Jack Wunuwun
Murrungun/Djinang people / Australia NT 1930–91
Barnumbirr Manikay (Morning Star Song Cycle)
1988
Natural pigments with synthetic polymer on canvas / 182.5 x 159cm /
© Jack Wunuwun/Licensed by Viscopy, 2017
Rover Joolama Thomas
Kukatja/Wankajunga people /
Australia WA c.1926–98
The Shade from the Hill Comes
Over and Talks in Language
1984
Earth pigments and natural binders
on canvas / 89.5 x 179cm / © Rover Joolama
Thomas/Licensed by Viscopy, 2017
Jack Wunuwun
Jack Wunuwun was a ceremonial leader of the Murrungun
clan and an innovative artist, who was willing to draw on
European influences. He lived and worked remotely at
Gamardi on the Blyth River to the east of Maningrida in
Arnhem Land.
This large painting on canvas contains all the elements
of the origins of the Murrungun clan world, while the
series of individual images on bark detail their manikay
(song cycle). Here, Wunuwn has painted his songs,
which speak of a creation time within the spiritual
realm. They have been ‘sung’ into the land by the
ancestors in order to convey the laws, sacred rituals
and codes of conduct, preserved and passed on by the
rightful custodians. The songs and dances are repeated
in performances of the Marradjirri rom (ceremony),
celebrating Barnumbirr (the morning star, or the planet
Venus) — the sequence of paintings follows the order
of the dance.
Rover Joolama Thomas
Paintings by Rover Joolama Thomas were early acquisitions
for the Janet Holmes à Court Collection. A seminal figure,
Thomas forged new conventions in Aboriginal art, particularly
in using minimal abstract markings to inscribe topographical
and mythological references onto broad fields of colour.

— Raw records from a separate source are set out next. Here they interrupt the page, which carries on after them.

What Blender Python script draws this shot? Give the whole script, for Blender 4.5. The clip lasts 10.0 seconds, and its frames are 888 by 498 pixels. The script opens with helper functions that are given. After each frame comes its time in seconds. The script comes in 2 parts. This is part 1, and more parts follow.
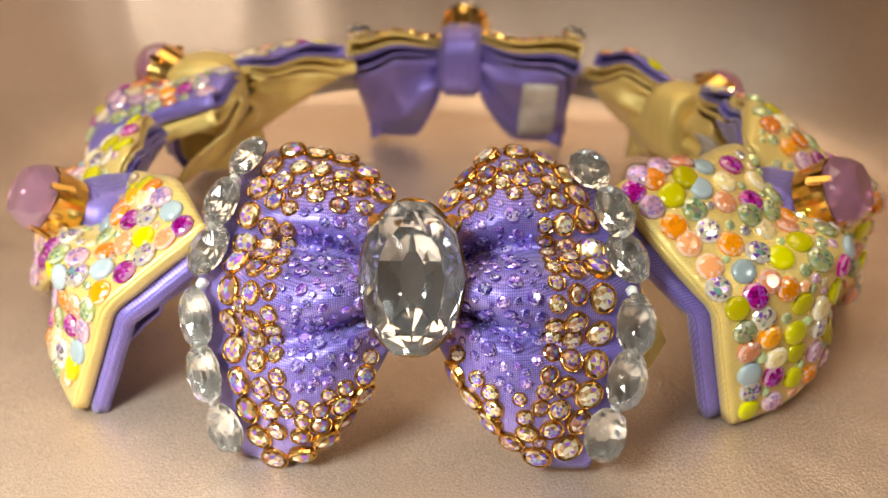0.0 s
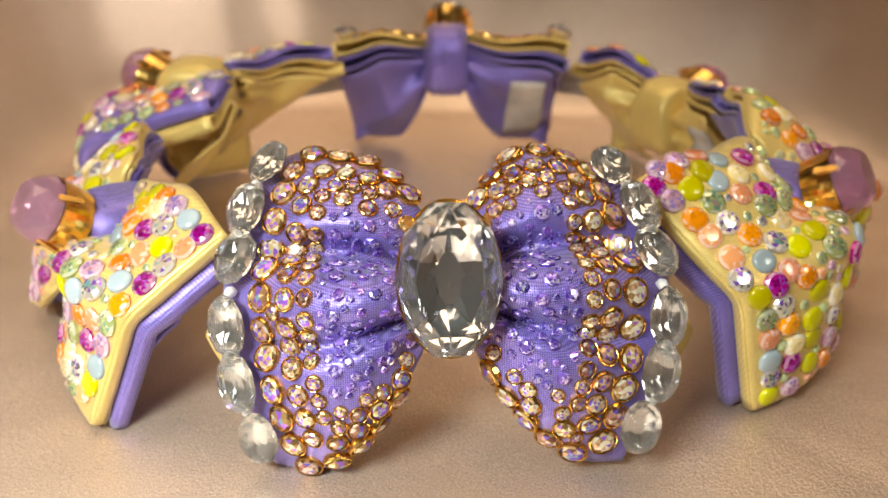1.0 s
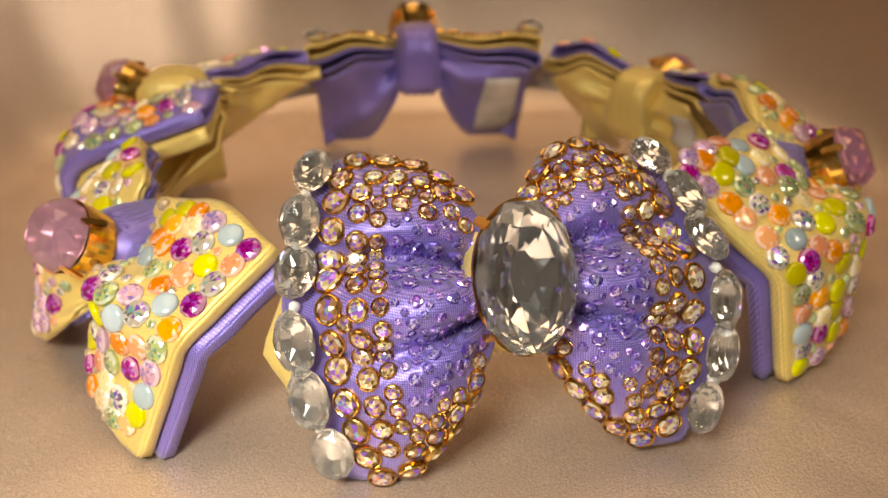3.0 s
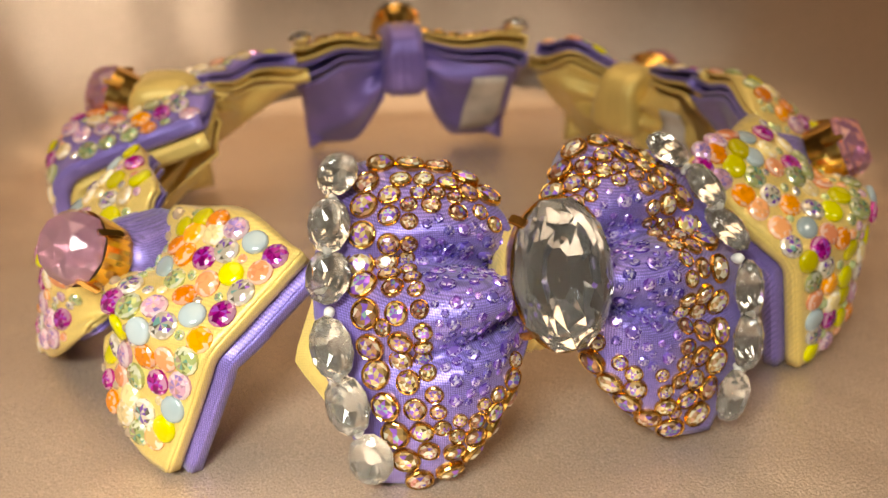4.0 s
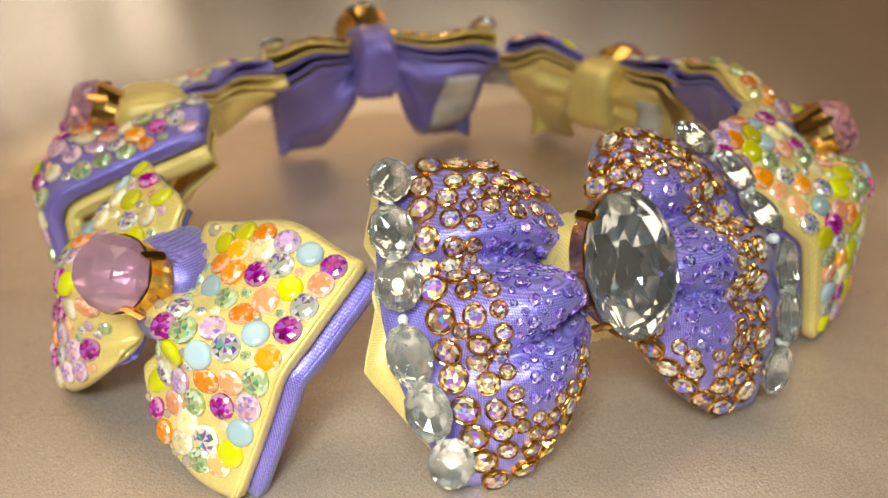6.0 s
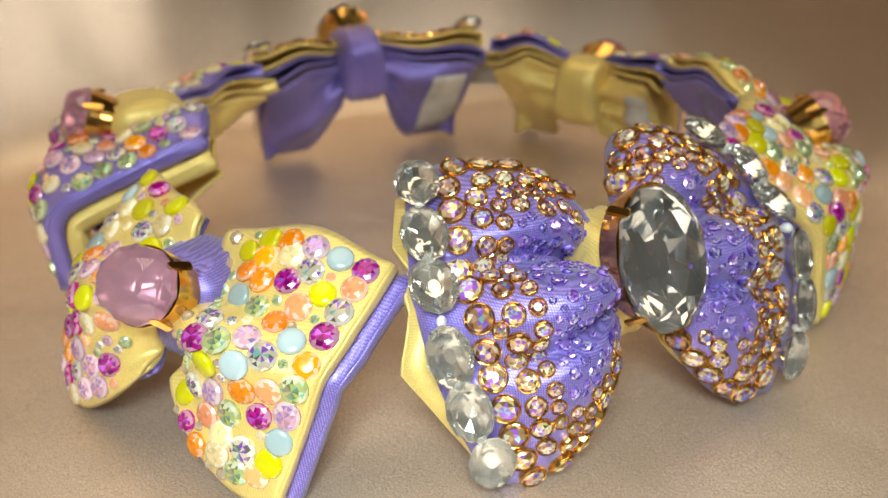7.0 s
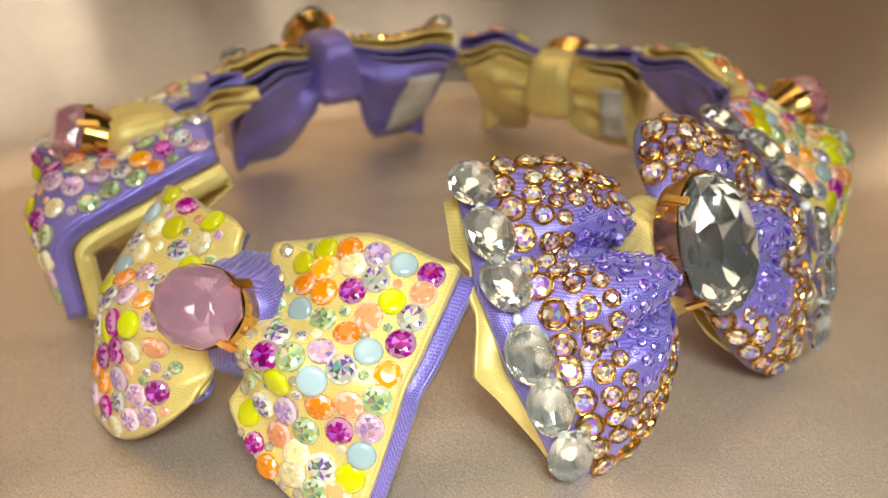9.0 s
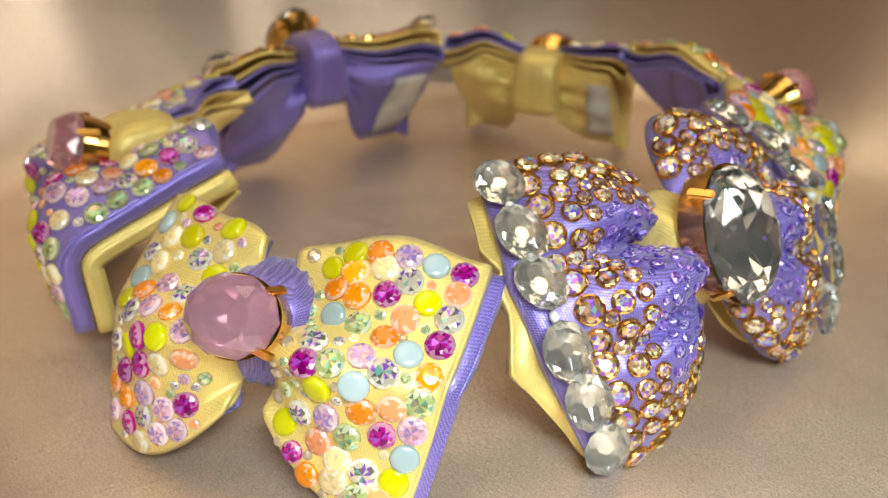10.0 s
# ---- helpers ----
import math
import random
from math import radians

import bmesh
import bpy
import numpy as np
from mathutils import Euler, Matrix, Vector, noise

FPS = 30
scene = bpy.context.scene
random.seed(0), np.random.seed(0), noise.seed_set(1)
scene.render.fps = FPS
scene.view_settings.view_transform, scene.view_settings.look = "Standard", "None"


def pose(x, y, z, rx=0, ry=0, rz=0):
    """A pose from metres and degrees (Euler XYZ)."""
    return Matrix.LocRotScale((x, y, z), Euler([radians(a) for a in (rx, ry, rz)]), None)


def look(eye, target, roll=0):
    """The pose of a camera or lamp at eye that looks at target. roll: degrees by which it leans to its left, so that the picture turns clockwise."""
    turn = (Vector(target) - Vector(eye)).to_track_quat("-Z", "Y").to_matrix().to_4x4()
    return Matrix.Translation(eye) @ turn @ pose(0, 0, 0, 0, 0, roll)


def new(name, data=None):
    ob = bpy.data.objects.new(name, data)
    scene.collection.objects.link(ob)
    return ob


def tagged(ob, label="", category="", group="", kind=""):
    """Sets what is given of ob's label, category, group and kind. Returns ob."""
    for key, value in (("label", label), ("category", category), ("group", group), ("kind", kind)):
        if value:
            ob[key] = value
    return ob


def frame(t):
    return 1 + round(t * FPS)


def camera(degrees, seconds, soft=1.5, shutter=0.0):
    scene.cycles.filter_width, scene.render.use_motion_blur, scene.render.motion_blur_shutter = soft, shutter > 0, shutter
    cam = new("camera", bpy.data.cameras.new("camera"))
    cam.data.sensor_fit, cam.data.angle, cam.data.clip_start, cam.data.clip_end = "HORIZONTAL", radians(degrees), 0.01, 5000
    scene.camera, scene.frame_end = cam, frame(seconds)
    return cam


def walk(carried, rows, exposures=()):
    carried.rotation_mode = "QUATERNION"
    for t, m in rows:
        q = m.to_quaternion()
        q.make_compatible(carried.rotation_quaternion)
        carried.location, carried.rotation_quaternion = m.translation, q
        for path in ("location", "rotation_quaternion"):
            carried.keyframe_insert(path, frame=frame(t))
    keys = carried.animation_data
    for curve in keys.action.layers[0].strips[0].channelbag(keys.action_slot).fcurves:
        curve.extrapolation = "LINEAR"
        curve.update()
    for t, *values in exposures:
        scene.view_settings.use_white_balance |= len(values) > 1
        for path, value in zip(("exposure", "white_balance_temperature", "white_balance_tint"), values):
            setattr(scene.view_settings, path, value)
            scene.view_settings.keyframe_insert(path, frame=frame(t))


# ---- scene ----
cam = camera(56.0, 10.0)
cam.data.dof.use_dof, cam.data.dof.focus_distance, cam.data.dof.aperture_fstop = True, 0.165, 14.0
METRES, EYE, TILT, LEAN, TURN = 0.175, 0.129, -28.0, 0.0, 0.0
BACK = -0.247
ROWS = [
    (0.0, 0.0, 0.0, 0.0, 0.0, 0.0, -0.0),
    (0.5, -0.0507, 0.0011, 0.0014, -1.79, -0.05, 0.96),
    (1.0, -0.1002, 0.0038, 0.0036, -3.56, -0.14, 1.91),
    (1.5, -0.1507, 0.0083, 0.0067, -5.35, -0.24, 2.87),
    (2.0, -0.2008, 0.0143, 0.0101, -7.16, -0.38, 3.82),
    (2.5, -0.2501, 0.0222, 0.0153, -8.96, -0.57, 4.77),
    (4.0, -0.3958, 0.0538, 0.0333, -14.38, -1.22, 7.56),
    (4.5, -0.4442, 0.0673, 0.0416, -16.24, -1.52, 8.5),
    (5.0, -0.4917, 0.082, 0.049, -18.07, -1.77, 9.43),
    (5.5, -0.5375, 0.0982, 0.0578, -19.9, -2.08, 10.31),
    (7.0, -0.6721, 0.1549, 0.0909, -25.48, -3.31, 12.96),
    (7.5, -0.7149, 0.1765, 0.1029, -27.32, -3.75, 13.79),
    (8.0, -0.7578, 0.1997, 0.1157, -29.25, -4.24, 14.64),
    (8.5, -0.7987, 0.224, 0.1291, -31.14, -4.76, 15.46),
    (9.0, -0.8388, 0.2495, 0.1436, -33.06, -5.32, 16.26),
    (9.5, -0.8775, 0.2763, 0.1583, -34.98, -5.89, 17.03),
    (10.0, -0.915, 0.3042, 0.1737, -36.9, -6.49, 17.78),
]
EXPOSURES = [(0.0, -0.12, 6900, 6), (1.5, -0.26, 7000, 6), (2.0, -0.40, 7500, 8), (2.5, -0.46, 7900, 10), (3.2, -0.46, 8000, 10), (4.0, -0.42, 7800, 8), (4.5, -0.36, 6400, -5), (10.0, -0.32, 6500, -4)]
walk(cam, [(t, pose(0, BACK, EYE, TILT, LEAN, TURN) @ pose(METRES * x, METRES * y, METRES * z, 90 + pitch, roll, yaw)) for t, x, y, z, yaw, pitch, roll in ROWS], EXPOSURES)

# ---- world and light ----
world = bpy.data.worlds.new("room_light")
scene.world = world
world.use_nodes = True
world.node_tree.nodes["Background"].inputs[0].default_value = (1.0, 0.84, 0.72, 1)
world.node_tree.nodes["Background"].inputs[1].default_value = 0.07


def softbox(name, eye, target, w, h, watts, colour, spread=180):
    d = bpy.data.lights.new(name, "AREA")
    d.shape, d.size, d.size_y, d.energy, d.color = "RECTANGLE", w, h, watts, colour
    d.spread = radians(spread)
    ob = new(name, d)
    ob.matrix_world = look(eye, target)
    return ob


# Unseen key light, added in front to brighten the bows and foreground cloth.
softbox("table_lamp", (-0.185, -0.315, 0.28), (-0.10, -0.21, 0.0), 0.14, 0.09, 0.96, (0.87, 0.96, 1.0), 85)
# Unseen warm fill, added overhead as ambient light.
softbox("ceiling_lamp", (-0.08, 0.22, 1.25), (-0.05, 0.05, 0), 1.10, 0.80, 8.5, (1.0, 0.78, 0.56))
# Unseen fill, added to lighten the cloth that climbs behind the collar.
softbox("side_lamp", (0.5, -0.5, 0.6), (-0.10, 0.30, 0.16), 0.15, 0.15, 0.46, (1.0, 0.94, 0.88), 50)

# ---- materials ----


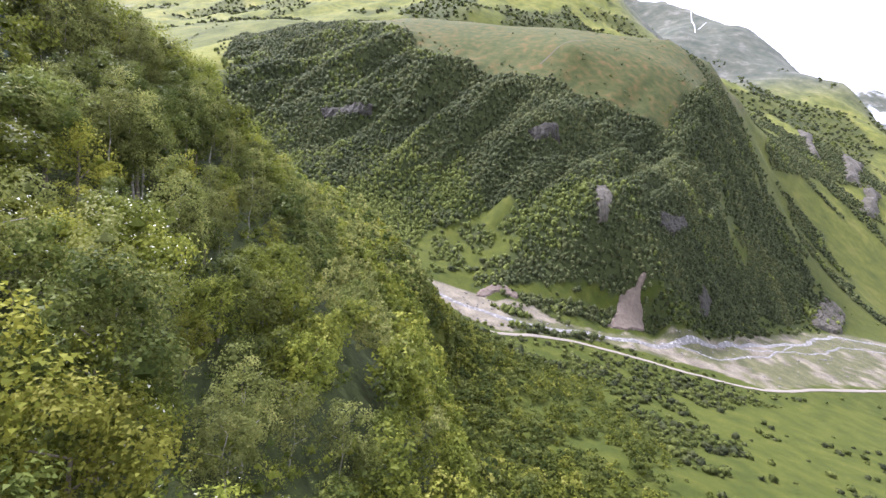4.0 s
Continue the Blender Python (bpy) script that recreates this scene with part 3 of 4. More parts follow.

With this bold style, he attracted national and international
attention to Aboriginal art and created opportunities for the
east Kimberley school of artists.
Though Joolama Thomas lived and painted in Warmun,
he always held clear memories of his birthplace at Kunawarraji
on the infamous Canning Stock Route. His mastery of ‘finding’
songs and ceremonies through dreams gave Thomas the
cultural authority to paint from a landscape and law beyond his
mother’s or father’s, and incorporate contemporary narratives
into dance and song cycles. In 1975, he dreamt the famous Gurirr
Gurirr song cycle about the devastation caused by Cyclone Tracy
not long after it had all but flattened Darwin in 1974; during
performances, painted boards are held aloft by dancers.